2.3 What is prior art

Novelty is essential in IP. Prior art is any information (art) that may show that the perceived novelty in potential IP does not actually exist, where that information was publicly available prior to an application for legal protection of the potential IP.

Novelty (and therefore IP) does not exist if, at the time of application for legal IP protection, anyone else has already made public anywhere, a creation with the same properties that were thought to be novel. Application for legal IP protection will be rejected, and any protection already granted may be revoked. Information not publicly available (e.g. secrets, private conversations and correspondence, information covered by confidentiality agreements, etc) is not prior art.

Prior art novelty search

Before applying for IP protection, a creator should conduct a prior art novelty search, including as much relevant information as possible, especially the publications, internet postings, etc, of the creator’s own R&D group.

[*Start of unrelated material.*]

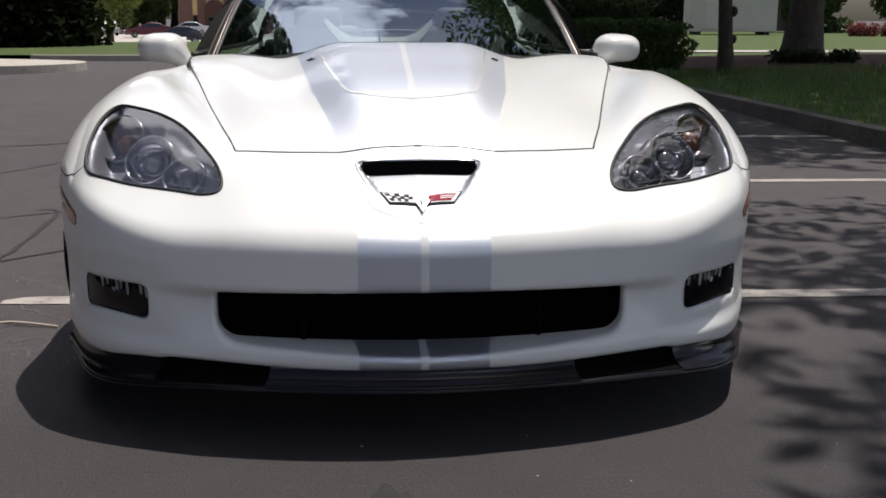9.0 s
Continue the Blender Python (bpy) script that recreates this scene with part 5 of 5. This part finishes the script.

Relevant prior art may date back many decades and exist in obscure documents anywhere in the world. It’s impossible to check it all, so it’s impossible to be certain that novelty exists. Conversely and importantly, a prior art search can provide certainty that novelty does not exist; in which case applying for IP protection would be a waste of time and money. For these reasons, prior art novelty searches are essential and should be done early and diligently.

Prior art inventiveness search

For a patent to be granted, the creation must not only be novel but also inventive, so the prior art search must consider the perceived inventiveness of the creation as well as its novelty. Patent examiners may combine several prior art articles in order to reject a patent application on the basis that it lacks inventiveness. This is the most common reason for patent rejections.